[QUOTE=Lynnwood;6517445]
No offense to you but I call BS. Age is not an excuse for poor condition. There are plenty of ways products that allow older horses to maintain condition well into their senior years. If you do nothing then yes that is what I’d except. Certainly not how one would imagine you’d care for a quality breeding stallion.[/QUOTE]

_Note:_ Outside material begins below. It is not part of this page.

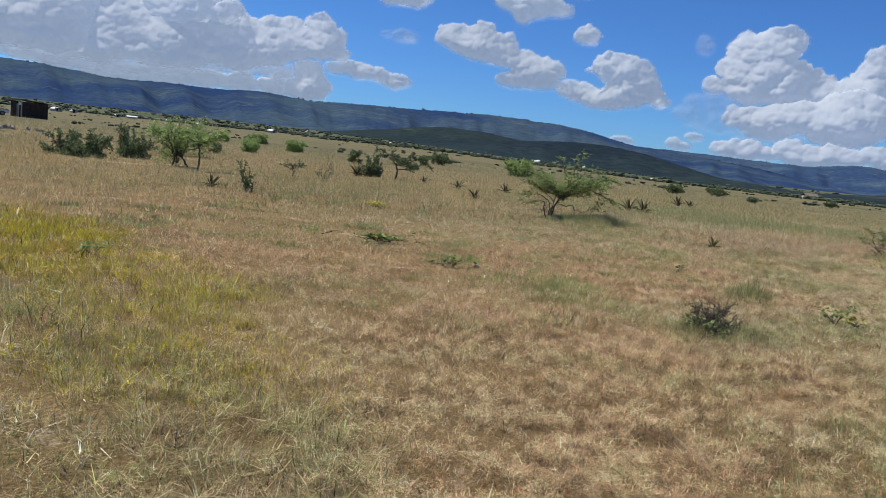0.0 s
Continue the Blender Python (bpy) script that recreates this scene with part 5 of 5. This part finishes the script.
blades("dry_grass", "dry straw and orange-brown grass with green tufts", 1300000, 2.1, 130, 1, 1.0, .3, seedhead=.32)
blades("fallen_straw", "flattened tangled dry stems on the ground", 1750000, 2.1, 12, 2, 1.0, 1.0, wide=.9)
blades("arching_straw", "long arching dry stems in tangled tufts", 150000, 2.1, 13, 7, 1.5, 0.0, wide=.75, arch=1.0)
blades("outer_grass", "dry straw grass beside the walk", 130000, 1.5, 22, 6, 1.2, .4, wide=2.2, around=True)
blades("grass_stems", "thin tall stems with pale seed heads", 60000, 2.2, 60, 3, 1.25, 0.0, seedhead=.9, wide=.7)
blades("green_grass", "fresh green tufts in dry grass", 260000, 2.2, 60, 4, 1.35, .0, only="green")
blades("yellow_grass", "yellow-green grass patch", 320000, 2.5, 16, 5, 1.3, .1, only="yellow", seedhead=.3)


def tufts(n, seed):
    """Small fresh tufts of low green grass, strewn along the walk."""
    rng = np.random.default_rng(seed)
    s = rng.uniform(0, 1, n)[:, None]
    c = WALK_A + (WALK_B - WALK_A) * s
    az, d = np.radians(rng.uniform(-10, 120, n)), 2.4 * np.exp(rng.uniform(0, 1.9, n))
    x, y = c[:, 0] + d * np.sin(az), c[:, 1] + d * np.cos(az)
    keep = (fbm(x, y, 1.3, 3, 51) > .52) & (bare(x, y) < .3)
    x, y, d = x[keep], y[keep], d[keep]
    wide = rng.uniform(.05, .36, len(x))
    count = (25 + 1900 * wide ** 2 * rng.uniform(.5, 1.2, len(x))).astype(int)
    who = np.repeat(np.arange(len(x)), count)
    m = len(who)
    rad = wide[who] * np.sqrt(rng.uniform(0, 1, m))
    th = rng.uniform(0, 2 * np.pi, m)
    bx, by = x[who] + rad * np.cos(th) * 1.5, y[who] + rad * np.sin(th)
    h = rng.uniform(.03, .10, len(x))[who] * rng.uniform(.5, 1.3, m)
    base = np.stack([bx, by, land(bx, by) - .01], -1)
    lean = np.stack([np.cos(th) * rng.uniform(.1, .8, m), np.sin(th) * rng.uniform(.1, .8, m), np.ones(m)], -1)
    face = rng.uniform(0, 2 * np.pi, m)
    side = np.stack([np.cos(face), np.sin(face), np.zeros(m)], -1) * ((.0016 + .0005 * d[who]) * .6)[:, None]
    verts = np.stack([base - side, base + side, base + lean * h[:, None]], 1).reshape(-1, 3)
    tone = np.array((.22, .285, .09)) * rng.uniform(.75, 1.35, (len(x), 1))[who] * rng.uniform(.8, 1.2, (m, 1))
    tone[:, 0] *= rng.uniform(.85, 1.35, len(x))[who]
    tagged(new("green_tufts", mesh_np("green_tufts", verts, np.arange(m * 3).reshape(-1, 3), M_GRASS, color=np.repeat(tone, 3, 0))), "small fresh green tufts in dry grass", "grass", kind="stuff")


tufts(3200, 9)


def rank_grass(label, cx, cy, a, b, n, low, high, seed, tones=((.29, .37, .11),), straw=.25, name="tall_green_grass"):
    """A stand of tall green grass, tapering towards its edge."""
    rng = np.random.default_rng(seed)
    th, q = rng.uniform(0, 2 * np.pi, n), np.sqrt(rng.uniform(0, 1, n)) * rng.uniform(.5, 1, n) ** .3
    x, y = cx + a * q * np.cos(th), cy + b * q * np.sin(th)
    stay = (rng.uniform(0, 1, n) < smooth(.34, .58, fbm(x, y, .45, 3, seed + 40)) * 1.1) & (bare(x, y) < .3) & (q < .55 + .9 * fbm(x, y, .9, 3, seed + 50))
    x, y, q, n = x[stay], y[stay], q[stay], int(stay.sum())
    h = (low + (high - low) * rng.uniform(0, 1, n)) * (1 - .8 * q ** 1.5) * (.5 + vnoise(x, y, .15, 71))
    ph, lean = rng.uniform(0, 2 * np.pi, n), np.abs(rng.normal(0, .3, n))
    base = np.stack([x, y, land(x, y) - .01], -1)
    out = np.stack([np.cos(ph), np.sin(ph), np.zeros(n)], -1)
    face = rng.uniform(0, 2 * np.pi, n)
    side = np.stack([np.cos(face), np.sin(face), np.zeros(n)], -1) * .0022
    mid = base + out * (h * lean * .4)[:, None] + np.array((0, 0, 1.0)) * (h * .6)[:, None]
    tip = base + out * (h * (lean + .15))[:, None] + np.array((0, 0, 1.0)) * h[:, None]
    verts = np.stack([base - side, base + side, mid + side, mid - side, tip], 1).reshape(-1, 3)
    at = (np.arange(n) * 5)[:, None]
    tone = np.where(rng.uniform(0, 1, (n, 1)) < straw, STRAW * .8, np.array(tones)[np.minimum(((fbm(x, y, .7, 2, seed) * 1.6 - .3 + rng.normal(0, .2, n)).clip(0, .999) * len(tones)).astype(int), len(tones) - 1)]) * rng.uniform(.6, 1.3, (n, 1))
    me = mesh_np(name, verts, [at + np.array([[0, 1, 2, 3]]), at + np.array([[3, 2, 4]])], M_GRASS, color=np.repeat(tone, 5, 0))
    tagged(new(name, me), label, "grass", kind="stuff")


rank_grass("tall green grass in the shade of an acacia", 16.5, 18.0, 1.9, 1.4, 11000, .14, .36, 21, ((.33, .41, .13), (.40, .43, .17)))
rank_grass("tall olive grass at the edge of an acacia's shade", 16.75, 17.15, 1.9, .55, 8500, .2, .42, 28, ((.30, .34, .13), (.38, .38, .17)), .35)
rank_grass("tall green grass round a flat thorn bush", 21.3, 11.1, .95, .95, 6500, .08, .34, 22, ((.17, .21, .07), (.25, .26, .11)), .4)
rank_grass("rank green grass tuft in dry grass", 10.1, 7.2, .42, .4, 1300, .08, .42, 23, ((.16, .22, .06), (.22, .26, .09)), .3)
rank_grass("green grass round a dry tangled bush", 7.2, 5.55, .72, .5, 7500, .04, .15, 24, ((.15, .21, .07), (.22, .27, .09)))
YELLOWISH = ((.58, .46, .02), (.34, .34, .05), (.54, .38, .05))
rank_grass("low yellow-green herbs and grass in a dense patch", 0.75, 11.6, 1.7, 3.2, 52000, .04, .13, 25, YELLOWISH, .1, "yellow_herbs")
rank_grass("yellow-green grass thinning into dry straw", 1.75, 8.2, 1.3, 2.2, 24000, .03, .10, 26, YELLOWISH, .3, "yellow_herbs")
rank_grass("yellow-green grass by the walk's start", 1.3, 6.0, 1.2, 1.5, 13000, .03, .09, 27, YELLOWISH[:2], .45, "yellow_herbs")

Okay, but I saw a mid-teens stallion being kept at Spruce Meadows, who certainly DO know how to manage breeding stallions and have the gobs of money to do so, and he was in even worse shape than this picture of Federalist. That stallion was a bone rack (easily 300+ pounds underweight) and quite rough after his breeding season. This is not a dump against Spruce Meadows (he had a pile of very nice-looking hay in his stall, but wasn’t interested in touching it), nor am I defending Jill Burnell. I’m just saying, at the end of a breeding season, some stallions can look in rough shape - some stallions don’t want to eat as much, some spend a goodly portion of their day pacing their fence line and marking. If Spruce Meadows has trouble keeping weight on a breeding stallion who is younger than Federalist, then who is to say what is all going on with Federalist? It’s not the first breeding stallion I’ve seen looking a bit rough at the end of the season, and it probably won’t be the last. They usually put on good weight as fall progresses.
By the way, he certainly looks friendly in this photo. What a gentleman.
As for the eye, well, that needs treatment, but again a picture and vague comments do not determine whether treatment is occurring or not. All we can do is speculate but speculation are not facts. Again, not defending her. We just don’t know. Even asking her, if she refuses to answer a direct question, it may increase our suspicions, but they are still just that… suspicions.